[Task objective]
Note how many lines hold the string "Blender" and give that number without any other words.
○ ○ ○ ○ ○
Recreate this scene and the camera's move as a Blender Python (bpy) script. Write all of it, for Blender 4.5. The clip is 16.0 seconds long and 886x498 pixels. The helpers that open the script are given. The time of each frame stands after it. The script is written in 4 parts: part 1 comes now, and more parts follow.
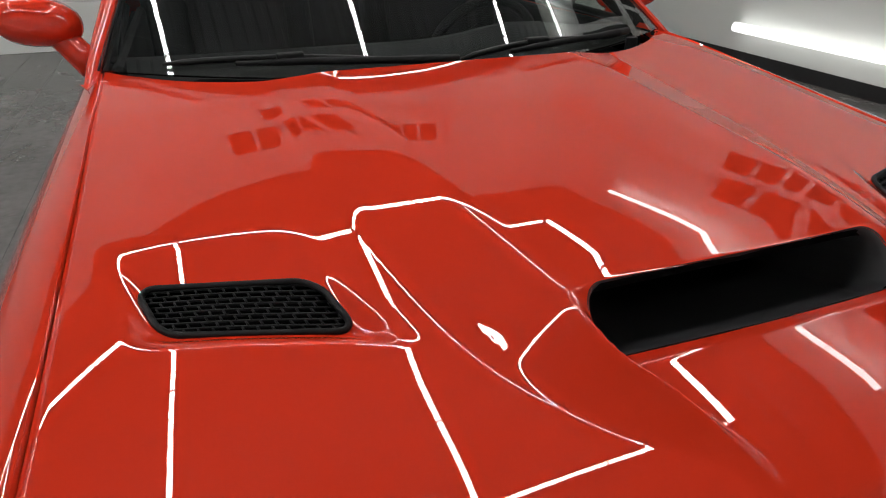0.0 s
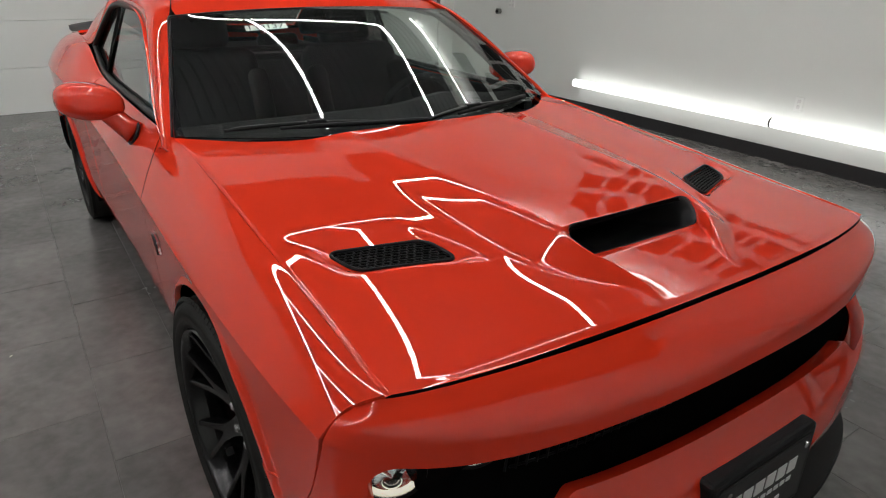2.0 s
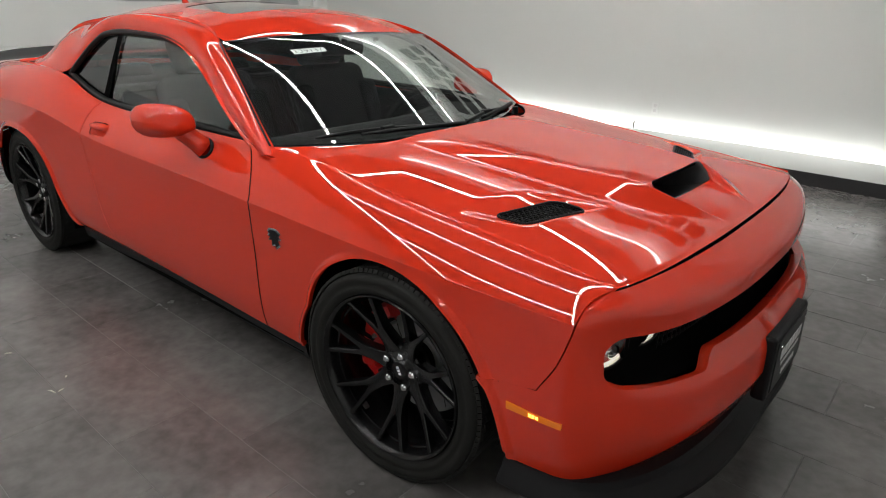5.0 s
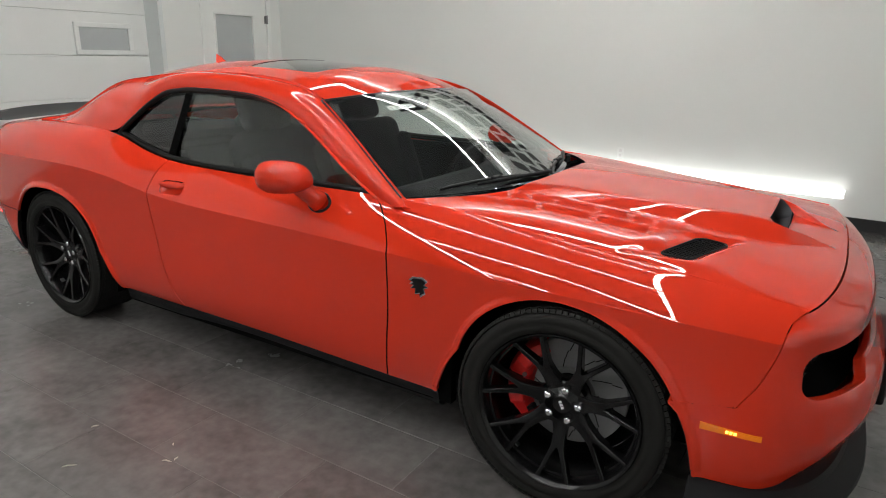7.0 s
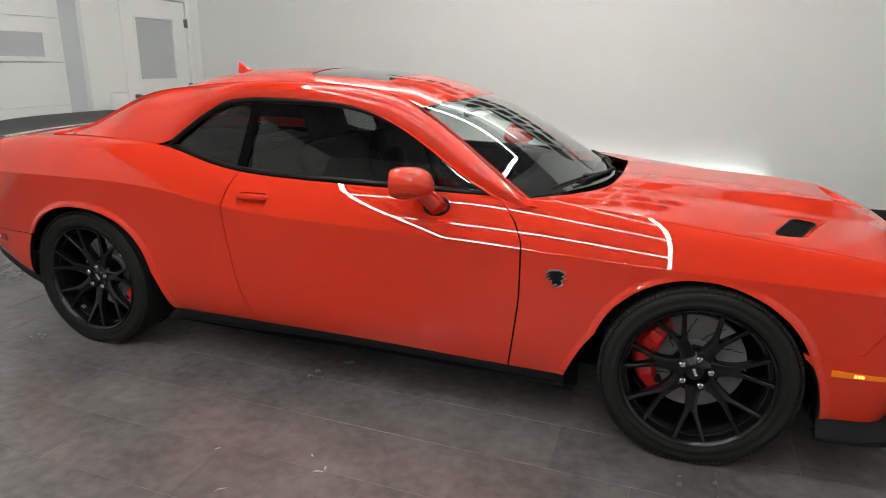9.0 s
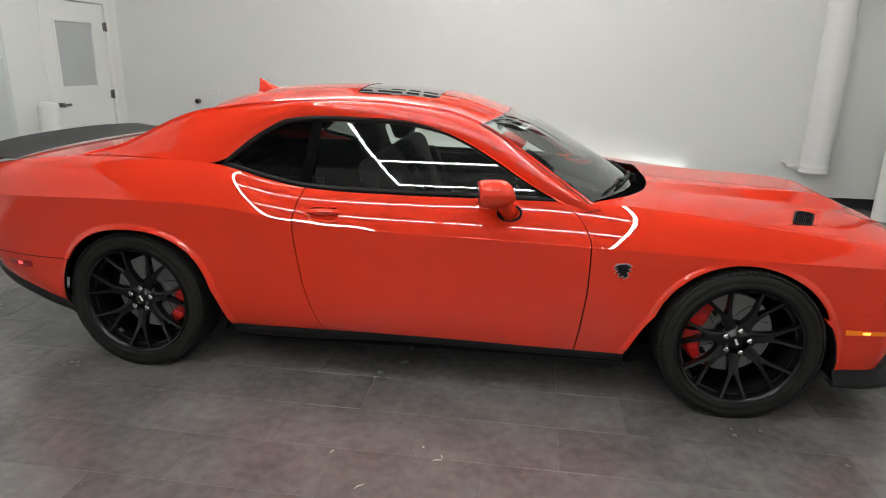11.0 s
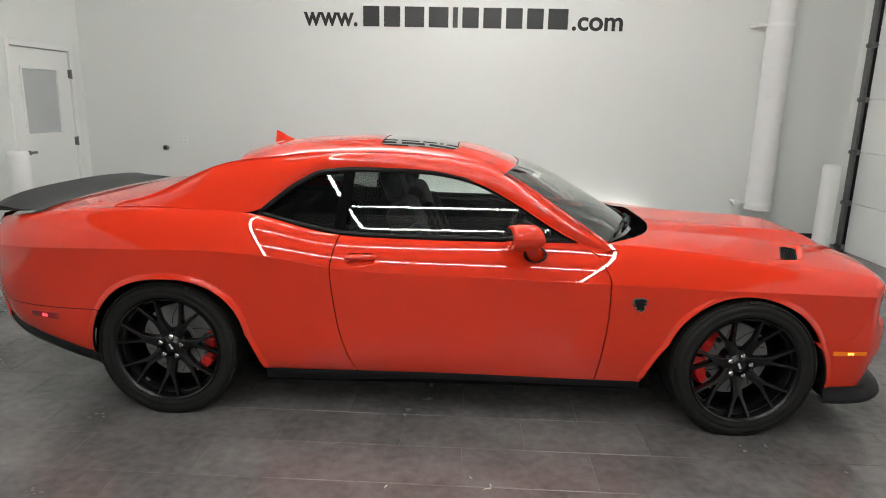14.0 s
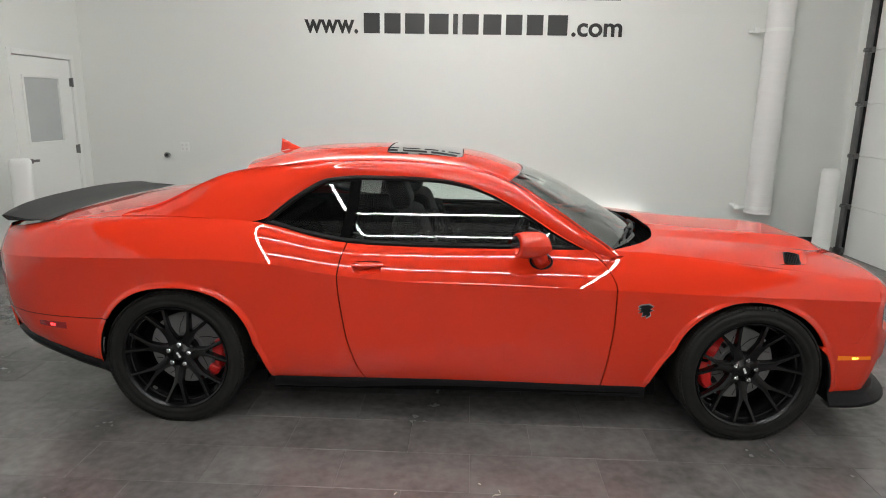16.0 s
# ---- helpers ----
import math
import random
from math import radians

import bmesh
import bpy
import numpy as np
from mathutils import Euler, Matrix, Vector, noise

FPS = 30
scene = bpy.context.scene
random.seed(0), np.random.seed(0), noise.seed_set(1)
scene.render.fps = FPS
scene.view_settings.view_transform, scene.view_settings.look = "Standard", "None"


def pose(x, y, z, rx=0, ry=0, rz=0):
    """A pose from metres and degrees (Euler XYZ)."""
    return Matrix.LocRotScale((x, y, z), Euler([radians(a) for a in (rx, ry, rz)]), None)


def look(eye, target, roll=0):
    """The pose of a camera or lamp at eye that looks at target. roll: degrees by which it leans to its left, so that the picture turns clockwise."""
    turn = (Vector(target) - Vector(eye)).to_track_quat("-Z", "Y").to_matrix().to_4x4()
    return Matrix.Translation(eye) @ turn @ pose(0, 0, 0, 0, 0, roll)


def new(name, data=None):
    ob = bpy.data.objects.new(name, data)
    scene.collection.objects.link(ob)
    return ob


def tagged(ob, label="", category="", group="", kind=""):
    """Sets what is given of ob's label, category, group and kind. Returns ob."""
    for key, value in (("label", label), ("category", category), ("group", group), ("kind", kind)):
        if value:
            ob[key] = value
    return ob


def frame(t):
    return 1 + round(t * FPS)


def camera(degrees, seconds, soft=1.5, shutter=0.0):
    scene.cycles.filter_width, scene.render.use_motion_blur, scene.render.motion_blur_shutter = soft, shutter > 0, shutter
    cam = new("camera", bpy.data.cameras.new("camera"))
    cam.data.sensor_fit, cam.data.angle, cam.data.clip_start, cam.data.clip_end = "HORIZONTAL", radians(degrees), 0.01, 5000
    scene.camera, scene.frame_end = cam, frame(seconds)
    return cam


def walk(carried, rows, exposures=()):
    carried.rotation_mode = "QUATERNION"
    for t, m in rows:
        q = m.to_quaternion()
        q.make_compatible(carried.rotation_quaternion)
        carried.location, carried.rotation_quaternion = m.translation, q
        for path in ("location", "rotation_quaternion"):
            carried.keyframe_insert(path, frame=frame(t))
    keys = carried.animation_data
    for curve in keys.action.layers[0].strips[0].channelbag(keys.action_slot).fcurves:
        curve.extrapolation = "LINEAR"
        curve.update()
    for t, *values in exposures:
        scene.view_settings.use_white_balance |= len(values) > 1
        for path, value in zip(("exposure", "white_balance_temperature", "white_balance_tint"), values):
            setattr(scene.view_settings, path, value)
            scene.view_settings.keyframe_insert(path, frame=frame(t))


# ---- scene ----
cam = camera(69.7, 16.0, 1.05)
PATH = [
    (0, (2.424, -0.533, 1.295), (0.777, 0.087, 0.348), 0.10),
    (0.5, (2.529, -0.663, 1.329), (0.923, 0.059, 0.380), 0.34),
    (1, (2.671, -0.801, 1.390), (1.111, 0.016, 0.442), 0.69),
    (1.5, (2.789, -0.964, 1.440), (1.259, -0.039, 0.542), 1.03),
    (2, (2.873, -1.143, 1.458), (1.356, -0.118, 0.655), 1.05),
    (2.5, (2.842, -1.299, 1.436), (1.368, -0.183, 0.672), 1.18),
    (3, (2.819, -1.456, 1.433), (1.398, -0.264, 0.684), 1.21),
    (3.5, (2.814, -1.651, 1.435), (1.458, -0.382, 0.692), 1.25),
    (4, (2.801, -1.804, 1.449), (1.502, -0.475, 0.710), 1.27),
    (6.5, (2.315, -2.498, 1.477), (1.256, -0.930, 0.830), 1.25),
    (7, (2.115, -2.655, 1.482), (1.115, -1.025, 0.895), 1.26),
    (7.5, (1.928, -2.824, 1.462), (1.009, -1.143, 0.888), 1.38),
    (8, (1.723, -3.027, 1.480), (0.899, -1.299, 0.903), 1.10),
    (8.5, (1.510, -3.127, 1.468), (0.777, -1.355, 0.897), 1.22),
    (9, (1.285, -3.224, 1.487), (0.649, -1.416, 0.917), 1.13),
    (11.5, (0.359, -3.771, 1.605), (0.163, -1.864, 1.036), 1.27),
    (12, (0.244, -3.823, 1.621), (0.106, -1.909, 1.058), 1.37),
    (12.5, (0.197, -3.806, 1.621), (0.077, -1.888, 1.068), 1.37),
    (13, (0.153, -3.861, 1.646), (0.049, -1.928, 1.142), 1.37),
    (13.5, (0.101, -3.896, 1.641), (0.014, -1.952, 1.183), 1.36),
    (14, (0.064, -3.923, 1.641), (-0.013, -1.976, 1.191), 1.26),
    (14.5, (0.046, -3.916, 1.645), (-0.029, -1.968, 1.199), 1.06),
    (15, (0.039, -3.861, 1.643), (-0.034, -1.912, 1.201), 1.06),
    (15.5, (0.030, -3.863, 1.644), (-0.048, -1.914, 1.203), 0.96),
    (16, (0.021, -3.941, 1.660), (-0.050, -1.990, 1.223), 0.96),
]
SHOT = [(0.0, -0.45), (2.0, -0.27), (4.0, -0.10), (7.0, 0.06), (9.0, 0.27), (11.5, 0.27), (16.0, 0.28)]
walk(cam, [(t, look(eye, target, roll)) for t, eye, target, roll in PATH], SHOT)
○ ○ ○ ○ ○
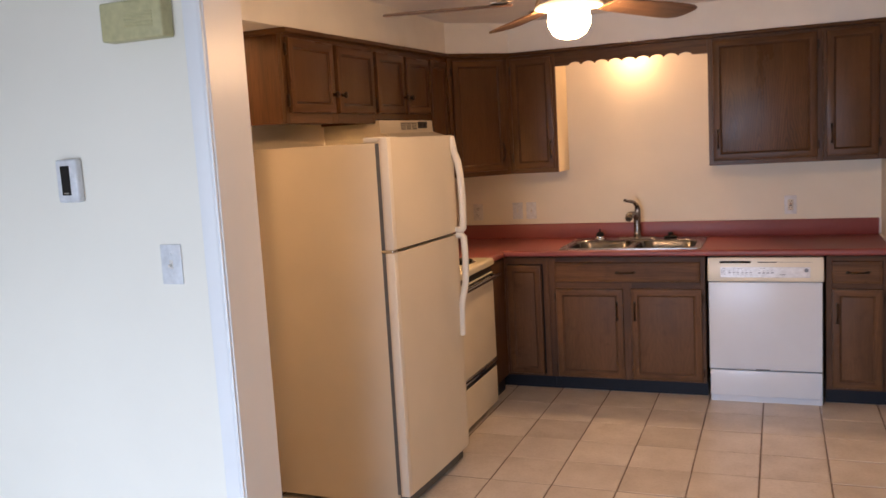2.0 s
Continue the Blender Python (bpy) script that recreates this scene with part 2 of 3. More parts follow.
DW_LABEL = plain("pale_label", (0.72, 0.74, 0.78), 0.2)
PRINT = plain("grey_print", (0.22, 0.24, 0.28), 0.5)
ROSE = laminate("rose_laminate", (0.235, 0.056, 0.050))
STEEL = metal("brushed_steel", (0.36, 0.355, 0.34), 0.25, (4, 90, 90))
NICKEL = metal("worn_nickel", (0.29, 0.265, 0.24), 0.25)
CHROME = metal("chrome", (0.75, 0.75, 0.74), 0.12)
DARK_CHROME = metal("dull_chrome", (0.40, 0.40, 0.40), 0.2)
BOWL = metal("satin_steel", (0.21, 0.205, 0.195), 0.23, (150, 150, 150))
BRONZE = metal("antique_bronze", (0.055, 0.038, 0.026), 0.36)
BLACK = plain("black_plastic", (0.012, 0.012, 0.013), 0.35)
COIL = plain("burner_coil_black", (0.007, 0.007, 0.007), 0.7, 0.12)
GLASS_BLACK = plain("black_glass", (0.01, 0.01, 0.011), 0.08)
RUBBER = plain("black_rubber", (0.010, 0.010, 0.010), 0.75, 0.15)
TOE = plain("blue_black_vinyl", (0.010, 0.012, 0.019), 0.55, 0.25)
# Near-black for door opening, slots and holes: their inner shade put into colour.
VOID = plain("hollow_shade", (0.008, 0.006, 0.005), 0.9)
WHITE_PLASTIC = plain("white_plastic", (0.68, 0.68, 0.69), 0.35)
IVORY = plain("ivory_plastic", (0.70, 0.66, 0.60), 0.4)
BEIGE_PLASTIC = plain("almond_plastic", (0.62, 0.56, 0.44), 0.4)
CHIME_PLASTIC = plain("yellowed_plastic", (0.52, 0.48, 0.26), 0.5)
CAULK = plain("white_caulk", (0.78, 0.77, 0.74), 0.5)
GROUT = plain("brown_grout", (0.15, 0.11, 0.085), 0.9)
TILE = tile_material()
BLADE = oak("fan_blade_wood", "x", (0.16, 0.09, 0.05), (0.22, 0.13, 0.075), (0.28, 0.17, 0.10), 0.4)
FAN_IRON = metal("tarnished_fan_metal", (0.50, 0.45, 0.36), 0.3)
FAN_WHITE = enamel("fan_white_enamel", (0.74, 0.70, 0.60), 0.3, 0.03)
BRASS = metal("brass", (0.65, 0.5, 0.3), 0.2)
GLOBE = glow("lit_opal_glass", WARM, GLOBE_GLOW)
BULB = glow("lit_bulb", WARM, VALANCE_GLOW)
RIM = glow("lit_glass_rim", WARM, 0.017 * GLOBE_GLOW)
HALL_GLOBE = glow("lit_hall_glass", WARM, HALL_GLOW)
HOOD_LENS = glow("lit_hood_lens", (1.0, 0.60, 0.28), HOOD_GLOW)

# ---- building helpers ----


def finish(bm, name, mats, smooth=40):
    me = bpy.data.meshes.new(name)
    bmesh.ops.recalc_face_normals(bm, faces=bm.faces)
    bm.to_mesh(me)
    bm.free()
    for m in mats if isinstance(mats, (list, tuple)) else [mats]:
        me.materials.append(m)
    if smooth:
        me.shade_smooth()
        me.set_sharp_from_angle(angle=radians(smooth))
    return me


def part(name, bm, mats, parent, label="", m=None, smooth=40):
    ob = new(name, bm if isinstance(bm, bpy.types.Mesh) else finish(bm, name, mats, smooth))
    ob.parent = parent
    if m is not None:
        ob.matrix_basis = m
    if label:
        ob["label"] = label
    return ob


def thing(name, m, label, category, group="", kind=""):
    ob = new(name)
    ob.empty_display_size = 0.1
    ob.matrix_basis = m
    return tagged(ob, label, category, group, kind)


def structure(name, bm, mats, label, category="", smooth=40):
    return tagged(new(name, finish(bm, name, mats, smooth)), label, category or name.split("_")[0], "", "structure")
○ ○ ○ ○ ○
[Solution to this task]
2